Auf ihrem neuen Album mit den beiden Bartók-Violinsonaten, gemeinsam mit Pianistin Maki Hayashida, ist zu hören, wie sich ihre – halb politische – Geschichte in Klang umsetzt. „Natürlich war David Oistrach für uns alle der Stern“, so Pietsch über ihre Klangursprünge und goldenen Ideale. Der markante, kompromisslose Ton, den sie selbst für Bartók ansetzt, könnte eher von Gidon Kremer inspiriert sein (den sie rückhaltlos respektiert). „Lieber als diese beiden ist mir inzwischen das Spiel des russischen Oistrach-Zeitgenossen Leonid Kogan.“ Wo Kremer intellektualisiere, habe Kogan „einfach nur gespielt“. So wie sie es, mit unverminderter Fähigkeit zum schönen Ton, auch tun will.
Die DDR hat nicht unbedingt viele große Geiger nachhaltig hervorgebracht. Franziska Pietsch verließ ihr Land Richtung Westen, nicht ohne, dass man ihr nachrief, man werde auch ihre Karriere im Westen zu verhindern wissen. Das ist nicht passiert. Manche Menschen aus dem Osten sagen, die Wende habe sie zehn Jahre ihres Lebens gekostet (bevor sie wieder auf die Beine kamen und sich beruflich neu positionieren konnten). Bei Franziska Pietsch waren es noch mehr. Nach langen Wanderjahren ist sie jetzt endlich da angekommen, wo sie hingehört. Bei sich. Welche innere Genugtuung das bedeutet, kann man selbst bei einem Komponisten wie Béla Bartók hören; dem es sonst gar nicht so sehr auf Schönheit ankam.

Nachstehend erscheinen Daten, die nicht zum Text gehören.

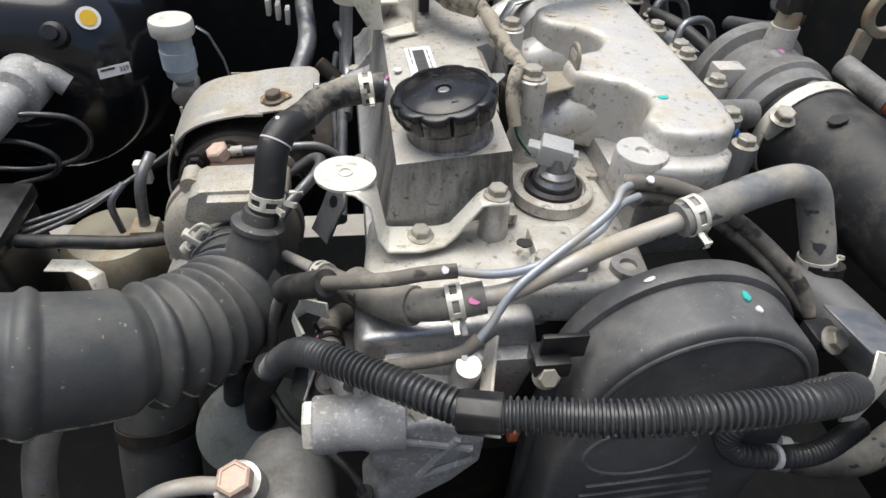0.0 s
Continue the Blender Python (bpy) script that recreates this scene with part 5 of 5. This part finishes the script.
ac = thing("pressure_canister", (-0.335, 0.18, 0.66), "stained beige metal canister with brackets", "canister")
part("drum", lathe([(0.055, 0.64), (0.058, 0.70), (0.056, 0.728), (0.046, 0.742), (0.02, 0.748), (0, 0.749)], Matrix.Translation((-0.33, 0.18, 0)), 40), BEIGE, ac)
part("bracket", strip([(-0.365, 0.105, 0.765), (-0.335, 0.10, 0.767), (-0.315, 0.085, 0.766), (-0.312, 0.078, 0.75)], 0.018, 0.0025, (0.3, 1, 0)), ZINC, ac)
part("union", box((-0.278, 0.142, 0.772), (0.026, 0.026, 0.022), bev=0.003), BEIGE, ac)
part("pipe", sweep([(-0.278, 0.142, 0.78), (-0.272, 0.148, 0.83), (-0.262, 0.17, 0.85)], 0.0055, 14), STEEL, ac)
part("pipe", sweep([(-0.298, 0.135, 0.78), (-0.30, 0.135, 0.815), (-0.288, 0.148, 0.83)], 0.0035, 12), STEEL, ac)
part("cable", sweep([(-0.39, 0.12, 0.785), (-0.34, 0.11, 0.79), (-0.29, 0.115, 0.782), (-0.24, 0.13, 0.775)], 0.007, 14), RUBBER, ac)
fbx = thing("fuse_box", (-0.44, 0.13, 0.66), "black plastic box in the dark corner of the bay", "box")
part("box_body", box((-0.45, 0.14, 0.73), (0.11, 0.10, 0.12), bev=0.008), PLASTIC, fbx)
part("lid", box((-0.45, 0.14, 0.796), (0.116, 0.106, 0.018), bev=0.005), PLASTIC, fbx)
of = thing("oil_filter", (-0.16, -0.05, 0.6), "grey-green painted oil filter canister", "oil filter")
part("can", lathe([(0.036, -0.06), (0.042, -0.05), (0.042, 0.03), (0.038, 0.042), (0.025, 0.046), (0, 0.047)], turn_to((-0.163, -0.045, 0.69), (-0.2, -0.55, 0.7)), 36), GREYCAN, of)
of_m = turn_to((-0.163, -0.045, 0.69), (-0.2, -0.55, 0.7))
for k in range(4):
    part("print_bar", box((0.0425, -0.012 + 0.008 * k, 0.0), (0.001, 0.005, 0.012), of_m @ Matrix.Rotation(radians(150), 4, "Z"), 0), INK, of)
lh = thing("lower_hose", (-0.29, -0.05, 0.5), "large dusty black lower intake hose", "hose")
part("hose", sweep([(-0.245, -0.02, 0.74), (-0.25, -0.06, 0.66), (-0.25, -0.1, 0.55), (-0.25, -0.12, 0.36)], 0.034, 28), DUCT, lh)
part("band", lathe([(0.0343, -0.006), (0.0358, -0.006), (0.0358, 0.006), (0.0343, 0.006), (0.0343, -0.006)], turn_to((-0.248, -0.042, 0.70), (0, -0.4, -0.8)), 32), DARK_IRON, lh)
fs = thing("frame_strut", (-0.33, -0.1, 0.36), "grey steel strut with a holed cream clip", "strut")
part("tube", sweep([(-0.268, -0.122, 0.842), (-0.29, -0.13, 0.79), (-0.315, -0.13, 0.70), (-0.34, -0.13, 0.55), (-0.36, -0.13, 0.35)], 0.011, 16), STEEL_PALE, fs)
part("clip", box((-0.322, -0.142, 0.70), (0.04, 0.004, 0.026), bev=0.001), ZINC, fs)
fw = thing("firewall_pipe", (-0.05, 0.45, 0.85), "dull steel heater pipe at the firewall", "pipe")
part("tube", sweep([(-0.16, 0.33, 0.80), (-0.13, 0.38, 0.83), (-0.115, 0.42, 0.86), (-0.12, 0.50, 0.88), (-0.12, 0.62, 0.88)], 0.012, 18), STEEL, fw)
part("hose", sweep([(-0.20, 0.50, 0.93), (-0.16, 0.47, 0.915), (-0.10, 0.45, 0.915), (-0.05, 0.44, 0.925)], 0.008, 14), RUBBER, fw)
for k in range(3):
    part("clip", box((-0.165 + 0.012 * k, 0.47, 0.885 - 0.006 * k), (0.006, 0.02, 0.02), bev=0.001), CREAM, fw)
dt = thing("dipstick_pipe", (-0.03, 0.36, 0.8), "thin dark steel dipstick pipe at the rear", "pipe")
part("tube", sweep([(-0.075, 0.30, 0.78), (-0.068, 0.345, 0.88), (-0.062, 0.37, 0.98), (-0.06, 0.40, 1.04)], 0.0055, 14), STEEL, dt)

wb = thing("washer_bottle", (0.47, -0.215, 0.34), "pale grey-green plastic fluid bottle beside the radiator", "bottle")
part("bottle_body", box((0.475, -0.215, 0.55), (0.06, 0.08, 0.42), bev=0.022, segments=4), GREYCAN, wb)
part("bottle_lid", lathe([(0.024, 0.755), (0.024, 0.772), (0.021, 0.776)], Matrix.Translation((0.475, -0.20, 0)), 24), PLASTIC, wb)
wo = thing("water_outlet", (-0.09, -0.10, 0.80), "dull grey cast water outlet below the front hoses", "casting")
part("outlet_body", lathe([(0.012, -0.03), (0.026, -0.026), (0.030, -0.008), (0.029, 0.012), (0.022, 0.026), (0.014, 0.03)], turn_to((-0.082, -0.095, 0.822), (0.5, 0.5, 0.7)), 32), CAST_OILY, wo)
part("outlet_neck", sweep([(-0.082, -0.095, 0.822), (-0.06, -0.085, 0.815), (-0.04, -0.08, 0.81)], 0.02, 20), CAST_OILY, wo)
bolt(wo, (-0.088, -0.118, 0.842), (-0.2, -0.6, 0.8), 1.0)
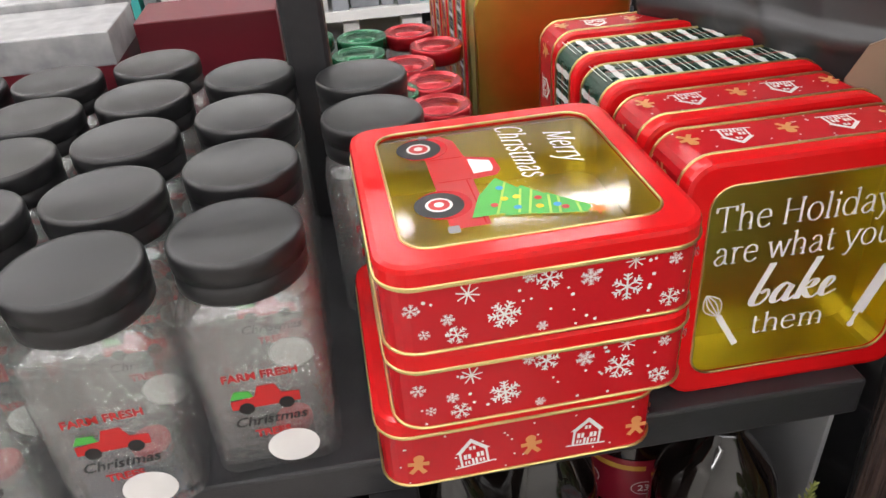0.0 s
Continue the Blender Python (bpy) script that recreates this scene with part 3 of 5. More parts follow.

Auch um aus der gegenwärtigen Krise rauszukommen, kennt sie den richtigen Rat und die richtige Prognose: „Überleben wird nur, wer eine Passion hat. Und: die big names.“ Klar, dass man das eine nicht lernen kann. Und das andere sowieso nicht. Franziska Pietsch hat beides. Sie bleibt.